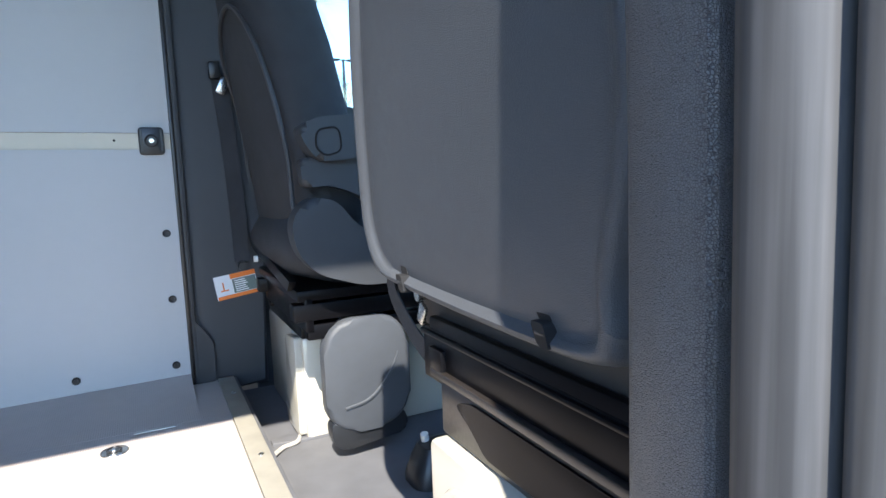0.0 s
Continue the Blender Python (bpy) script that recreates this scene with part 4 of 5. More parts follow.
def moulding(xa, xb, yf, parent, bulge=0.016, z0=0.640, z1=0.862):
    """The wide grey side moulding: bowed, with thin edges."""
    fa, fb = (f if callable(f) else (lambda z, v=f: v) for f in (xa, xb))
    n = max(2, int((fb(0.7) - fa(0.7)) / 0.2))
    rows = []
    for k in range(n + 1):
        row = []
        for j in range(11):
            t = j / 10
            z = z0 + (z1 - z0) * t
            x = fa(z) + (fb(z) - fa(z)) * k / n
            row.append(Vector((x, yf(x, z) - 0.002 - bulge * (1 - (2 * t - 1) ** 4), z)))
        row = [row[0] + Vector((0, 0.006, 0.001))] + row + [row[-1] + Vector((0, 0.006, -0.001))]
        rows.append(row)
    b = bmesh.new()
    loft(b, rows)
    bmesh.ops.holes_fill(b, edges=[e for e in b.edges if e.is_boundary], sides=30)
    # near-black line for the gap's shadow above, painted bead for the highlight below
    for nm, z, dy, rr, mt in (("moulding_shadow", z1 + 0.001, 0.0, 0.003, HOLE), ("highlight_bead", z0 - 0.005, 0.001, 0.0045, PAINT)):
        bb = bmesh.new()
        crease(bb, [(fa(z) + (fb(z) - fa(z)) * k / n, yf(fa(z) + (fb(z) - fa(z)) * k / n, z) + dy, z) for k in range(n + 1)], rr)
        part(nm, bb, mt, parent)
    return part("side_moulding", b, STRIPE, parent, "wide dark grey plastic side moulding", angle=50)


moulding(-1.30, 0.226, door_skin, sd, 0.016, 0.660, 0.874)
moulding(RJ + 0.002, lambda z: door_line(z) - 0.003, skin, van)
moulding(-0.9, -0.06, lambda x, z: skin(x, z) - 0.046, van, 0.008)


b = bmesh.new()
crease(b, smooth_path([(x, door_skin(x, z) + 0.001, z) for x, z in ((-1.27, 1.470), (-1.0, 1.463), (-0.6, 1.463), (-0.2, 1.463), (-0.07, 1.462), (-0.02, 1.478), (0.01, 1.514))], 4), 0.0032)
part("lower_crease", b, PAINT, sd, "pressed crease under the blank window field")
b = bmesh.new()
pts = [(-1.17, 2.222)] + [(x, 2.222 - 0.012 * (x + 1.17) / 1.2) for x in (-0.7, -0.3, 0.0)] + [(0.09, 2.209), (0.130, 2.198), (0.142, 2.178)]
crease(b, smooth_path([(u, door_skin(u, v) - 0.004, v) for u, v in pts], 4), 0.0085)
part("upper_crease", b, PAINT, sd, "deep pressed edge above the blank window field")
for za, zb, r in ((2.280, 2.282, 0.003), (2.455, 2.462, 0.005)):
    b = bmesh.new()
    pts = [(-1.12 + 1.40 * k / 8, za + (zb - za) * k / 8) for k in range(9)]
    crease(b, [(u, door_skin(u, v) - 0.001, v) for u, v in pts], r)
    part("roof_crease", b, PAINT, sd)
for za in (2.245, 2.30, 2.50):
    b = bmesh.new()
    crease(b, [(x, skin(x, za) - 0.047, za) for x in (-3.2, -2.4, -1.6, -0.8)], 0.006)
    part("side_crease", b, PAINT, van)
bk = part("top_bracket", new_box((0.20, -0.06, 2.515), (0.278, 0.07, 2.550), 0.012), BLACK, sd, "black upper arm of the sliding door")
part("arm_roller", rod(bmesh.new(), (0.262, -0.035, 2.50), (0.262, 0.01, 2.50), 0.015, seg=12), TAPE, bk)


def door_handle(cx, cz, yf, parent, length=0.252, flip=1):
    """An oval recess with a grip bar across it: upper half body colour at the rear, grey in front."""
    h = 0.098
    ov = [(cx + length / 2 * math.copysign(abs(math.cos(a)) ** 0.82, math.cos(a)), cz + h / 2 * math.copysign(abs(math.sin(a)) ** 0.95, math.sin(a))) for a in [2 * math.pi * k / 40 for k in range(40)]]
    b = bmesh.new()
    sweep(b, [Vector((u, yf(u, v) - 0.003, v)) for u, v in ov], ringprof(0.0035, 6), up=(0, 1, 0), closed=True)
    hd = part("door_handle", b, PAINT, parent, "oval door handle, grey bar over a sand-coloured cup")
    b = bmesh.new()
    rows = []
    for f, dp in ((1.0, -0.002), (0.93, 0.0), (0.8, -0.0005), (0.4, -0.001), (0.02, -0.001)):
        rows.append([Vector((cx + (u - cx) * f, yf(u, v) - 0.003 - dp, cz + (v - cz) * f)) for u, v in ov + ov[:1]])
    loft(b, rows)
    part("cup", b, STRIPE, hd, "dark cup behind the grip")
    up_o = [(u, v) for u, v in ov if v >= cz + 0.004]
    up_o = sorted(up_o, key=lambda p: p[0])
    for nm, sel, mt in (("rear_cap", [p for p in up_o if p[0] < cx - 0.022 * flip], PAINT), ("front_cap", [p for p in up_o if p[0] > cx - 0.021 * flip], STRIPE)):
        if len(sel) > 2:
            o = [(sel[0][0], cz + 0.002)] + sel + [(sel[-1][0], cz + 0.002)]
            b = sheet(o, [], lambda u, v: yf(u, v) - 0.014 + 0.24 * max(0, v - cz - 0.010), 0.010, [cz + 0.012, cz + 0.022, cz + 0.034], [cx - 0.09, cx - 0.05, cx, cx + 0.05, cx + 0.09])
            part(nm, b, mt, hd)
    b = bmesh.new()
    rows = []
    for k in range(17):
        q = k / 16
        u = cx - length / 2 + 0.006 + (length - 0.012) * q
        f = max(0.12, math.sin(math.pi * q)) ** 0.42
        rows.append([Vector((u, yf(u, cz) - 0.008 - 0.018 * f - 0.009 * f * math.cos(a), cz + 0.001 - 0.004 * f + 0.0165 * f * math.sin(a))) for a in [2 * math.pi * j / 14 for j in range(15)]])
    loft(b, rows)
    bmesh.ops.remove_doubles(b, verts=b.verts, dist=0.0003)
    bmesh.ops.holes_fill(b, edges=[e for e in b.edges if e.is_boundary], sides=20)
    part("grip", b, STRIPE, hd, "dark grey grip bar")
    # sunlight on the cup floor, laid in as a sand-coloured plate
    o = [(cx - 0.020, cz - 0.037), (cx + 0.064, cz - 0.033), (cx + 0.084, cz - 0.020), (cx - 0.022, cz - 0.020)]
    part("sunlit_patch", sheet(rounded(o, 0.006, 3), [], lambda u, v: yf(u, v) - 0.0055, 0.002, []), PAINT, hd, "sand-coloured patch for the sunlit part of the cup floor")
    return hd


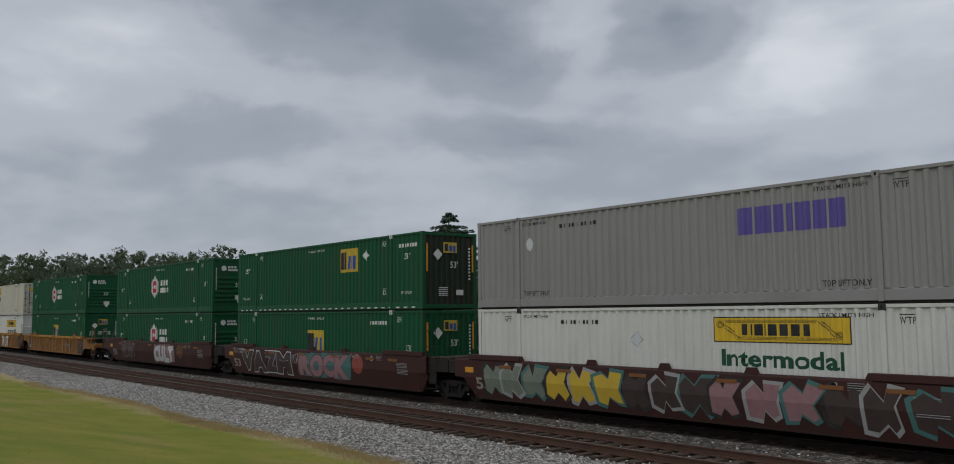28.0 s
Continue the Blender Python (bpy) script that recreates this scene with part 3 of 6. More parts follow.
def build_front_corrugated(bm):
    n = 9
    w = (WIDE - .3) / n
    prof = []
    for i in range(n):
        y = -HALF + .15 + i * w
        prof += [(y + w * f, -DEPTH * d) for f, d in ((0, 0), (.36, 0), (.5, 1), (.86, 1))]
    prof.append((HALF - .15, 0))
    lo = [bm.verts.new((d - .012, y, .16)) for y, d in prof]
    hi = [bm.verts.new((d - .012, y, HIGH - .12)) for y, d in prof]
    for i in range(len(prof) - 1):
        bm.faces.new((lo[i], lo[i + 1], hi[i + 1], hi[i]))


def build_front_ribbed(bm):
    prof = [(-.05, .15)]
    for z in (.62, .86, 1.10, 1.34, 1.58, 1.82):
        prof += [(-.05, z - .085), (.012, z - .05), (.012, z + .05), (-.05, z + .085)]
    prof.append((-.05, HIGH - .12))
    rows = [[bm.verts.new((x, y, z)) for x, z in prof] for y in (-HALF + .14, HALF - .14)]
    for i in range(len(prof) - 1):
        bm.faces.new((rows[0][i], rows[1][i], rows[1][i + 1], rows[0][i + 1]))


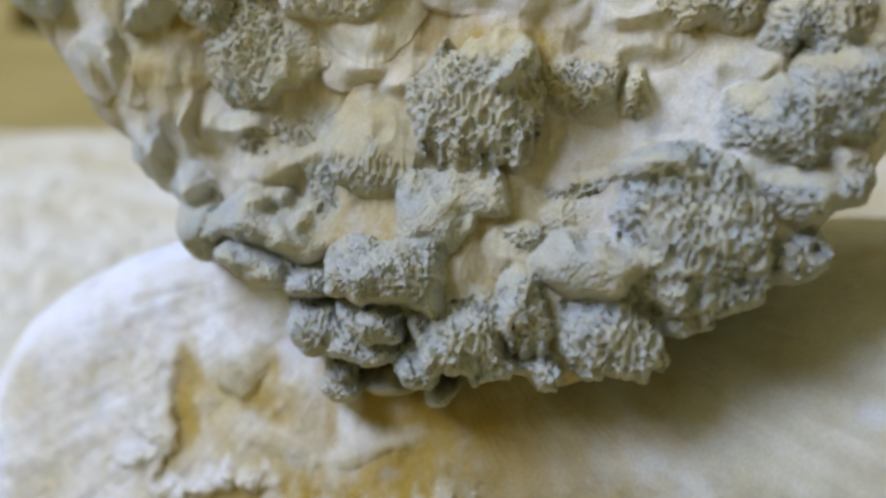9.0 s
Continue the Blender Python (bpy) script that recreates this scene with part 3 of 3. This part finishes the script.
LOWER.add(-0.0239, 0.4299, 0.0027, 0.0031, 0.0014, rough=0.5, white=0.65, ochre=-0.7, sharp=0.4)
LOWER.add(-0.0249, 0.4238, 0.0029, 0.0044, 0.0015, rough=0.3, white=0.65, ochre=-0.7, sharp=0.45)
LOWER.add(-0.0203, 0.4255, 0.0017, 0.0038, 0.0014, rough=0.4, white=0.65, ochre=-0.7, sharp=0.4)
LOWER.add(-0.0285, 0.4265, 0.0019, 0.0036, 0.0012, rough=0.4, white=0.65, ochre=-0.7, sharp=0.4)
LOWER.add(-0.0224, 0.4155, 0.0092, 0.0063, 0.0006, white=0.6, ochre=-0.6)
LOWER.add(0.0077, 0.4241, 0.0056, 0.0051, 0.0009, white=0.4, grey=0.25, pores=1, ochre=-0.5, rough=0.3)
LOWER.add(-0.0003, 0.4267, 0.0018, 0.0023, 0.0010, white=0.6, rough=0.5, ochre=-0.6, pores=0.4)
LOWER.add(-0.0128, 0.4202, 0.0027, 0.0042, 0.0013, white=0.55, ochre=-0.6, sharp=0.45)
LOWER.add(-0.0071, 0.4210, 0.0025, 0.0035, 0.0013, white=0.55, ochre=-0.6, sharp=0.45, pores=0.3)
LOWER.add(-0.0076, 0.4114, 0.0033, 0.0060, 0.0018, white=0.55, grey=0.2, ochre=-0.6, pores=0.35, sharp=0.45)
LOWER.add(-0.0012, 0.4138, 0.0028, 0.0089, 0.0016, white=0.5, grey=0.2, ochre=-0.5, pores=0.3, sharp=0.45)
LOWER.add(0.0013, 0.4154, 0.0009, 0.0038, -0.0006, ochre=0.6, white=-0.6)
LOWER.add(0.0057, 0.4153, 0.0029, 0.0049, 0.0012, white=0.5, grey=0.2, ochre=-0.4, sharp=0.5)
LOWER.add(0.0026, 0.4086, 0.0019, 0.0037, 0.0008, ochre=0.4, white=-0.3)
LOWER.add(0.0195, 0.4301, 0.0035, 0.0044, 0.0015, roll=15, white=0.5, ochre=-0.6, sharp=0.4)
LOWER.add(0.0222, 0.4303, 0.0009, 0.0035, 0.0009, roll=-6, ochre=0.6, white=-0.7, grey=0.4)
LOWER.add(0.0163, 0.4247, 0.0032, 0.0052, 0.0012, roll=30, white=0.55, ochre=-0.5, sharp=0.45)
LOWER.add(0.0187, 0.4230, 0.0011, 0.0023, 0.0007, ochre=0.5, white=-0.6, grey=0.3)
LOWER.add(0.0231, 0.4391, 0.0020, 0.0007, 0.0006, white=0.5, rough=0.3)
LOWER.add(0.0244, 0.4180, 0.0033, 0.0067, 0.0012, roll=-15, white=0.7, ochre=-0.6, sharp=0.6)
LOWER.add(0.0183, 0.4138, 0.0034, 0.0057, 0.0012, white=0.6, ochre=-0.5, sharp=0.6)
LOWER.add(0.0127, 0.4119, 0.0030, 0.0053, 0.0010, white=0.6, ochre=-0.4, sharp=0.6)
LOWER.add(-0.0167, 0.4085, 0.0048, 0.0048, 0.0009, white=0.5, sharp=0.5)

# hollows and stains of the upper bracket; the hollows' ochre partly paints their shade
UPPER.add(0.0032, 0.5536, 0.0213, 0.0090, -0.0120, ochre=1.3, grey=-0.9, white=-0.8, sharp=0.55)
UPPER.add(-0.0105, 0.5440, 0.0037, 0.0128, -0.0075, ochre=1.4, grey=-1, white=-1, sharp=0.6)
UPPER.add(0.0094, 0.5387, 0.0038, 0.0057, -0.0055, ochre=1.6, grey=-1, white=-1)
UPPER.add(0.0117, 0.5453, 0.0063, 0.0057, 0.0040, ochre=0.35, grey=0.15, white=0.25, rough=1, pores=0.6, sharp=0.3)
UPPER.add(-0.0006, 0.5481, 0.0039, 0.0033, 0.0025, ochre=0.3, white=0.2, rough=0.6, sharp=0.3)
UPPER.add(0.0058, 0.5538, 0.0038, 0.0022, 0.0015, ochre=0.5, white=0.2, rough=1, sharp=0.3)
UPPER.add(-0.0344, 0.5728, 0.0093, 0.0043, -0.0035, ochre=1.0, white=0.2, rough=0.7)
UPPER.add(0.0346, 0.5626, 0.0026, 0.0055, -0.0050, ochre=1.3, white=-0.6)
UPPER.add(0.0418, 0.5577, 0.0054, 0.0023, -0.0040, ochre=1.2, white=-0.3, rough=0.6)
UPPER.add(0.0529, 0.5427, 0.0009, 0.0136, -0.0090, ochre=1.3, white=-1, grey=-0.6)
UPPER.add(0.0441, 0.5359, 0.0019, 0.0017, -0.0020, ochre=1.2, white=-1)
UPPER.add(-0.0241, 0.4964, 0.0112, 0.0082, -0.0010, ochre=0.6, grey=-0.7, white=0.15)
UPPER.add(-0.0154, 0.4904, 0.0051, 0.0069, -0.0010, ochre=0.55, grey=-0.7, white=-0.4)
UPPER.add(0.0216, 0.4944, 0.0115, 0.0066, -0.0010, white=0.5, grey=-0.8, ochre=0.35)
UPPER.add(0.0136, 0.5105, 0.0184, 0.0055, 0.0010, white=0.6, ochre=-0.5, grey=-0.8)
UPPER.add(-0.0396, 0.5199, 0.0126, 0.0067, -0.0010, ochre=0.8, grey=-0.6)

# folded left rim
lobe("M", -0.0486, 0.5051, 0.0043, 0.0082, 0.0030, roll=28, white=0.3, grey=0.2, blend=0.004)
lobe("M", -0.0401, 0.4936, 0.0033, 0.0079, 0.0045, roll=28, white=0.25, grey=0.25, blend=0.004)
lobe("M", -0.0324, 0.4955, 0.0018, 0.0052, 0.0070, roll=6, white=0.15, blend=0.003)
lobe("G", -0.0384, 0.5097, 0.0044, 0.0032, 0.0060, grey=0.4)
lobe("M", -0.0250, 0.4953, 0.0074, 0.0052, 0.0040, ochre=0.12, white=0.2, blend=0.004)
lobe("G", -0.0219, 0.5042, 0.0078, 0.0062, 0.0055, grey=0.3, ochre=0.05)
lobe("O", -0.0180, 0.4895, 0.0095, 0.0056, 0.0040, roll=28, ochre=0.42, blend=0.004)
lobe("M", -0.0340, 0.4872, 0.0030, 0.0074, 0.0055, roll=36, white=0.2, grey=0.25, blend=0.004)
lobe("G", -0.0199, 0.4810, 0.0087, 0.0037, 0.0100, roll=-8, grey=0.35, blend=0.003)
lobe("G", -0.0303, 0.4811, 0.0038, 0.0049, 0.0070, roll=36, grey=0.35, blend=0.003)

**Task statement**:
From the listing above, copy every line that includes the word "Continue".

**Answer to the task**:
Continue the Blender Python (bpy) script that recreates this scene with part 4 of 5. More parts follow.
Continue the Blender Python (bpy) script that recreates this scene with part 3 of 6. More parts follow.
Continue the Blender Python (bpy) script that recreates this scene with part 3 of 3. This part finishes the script.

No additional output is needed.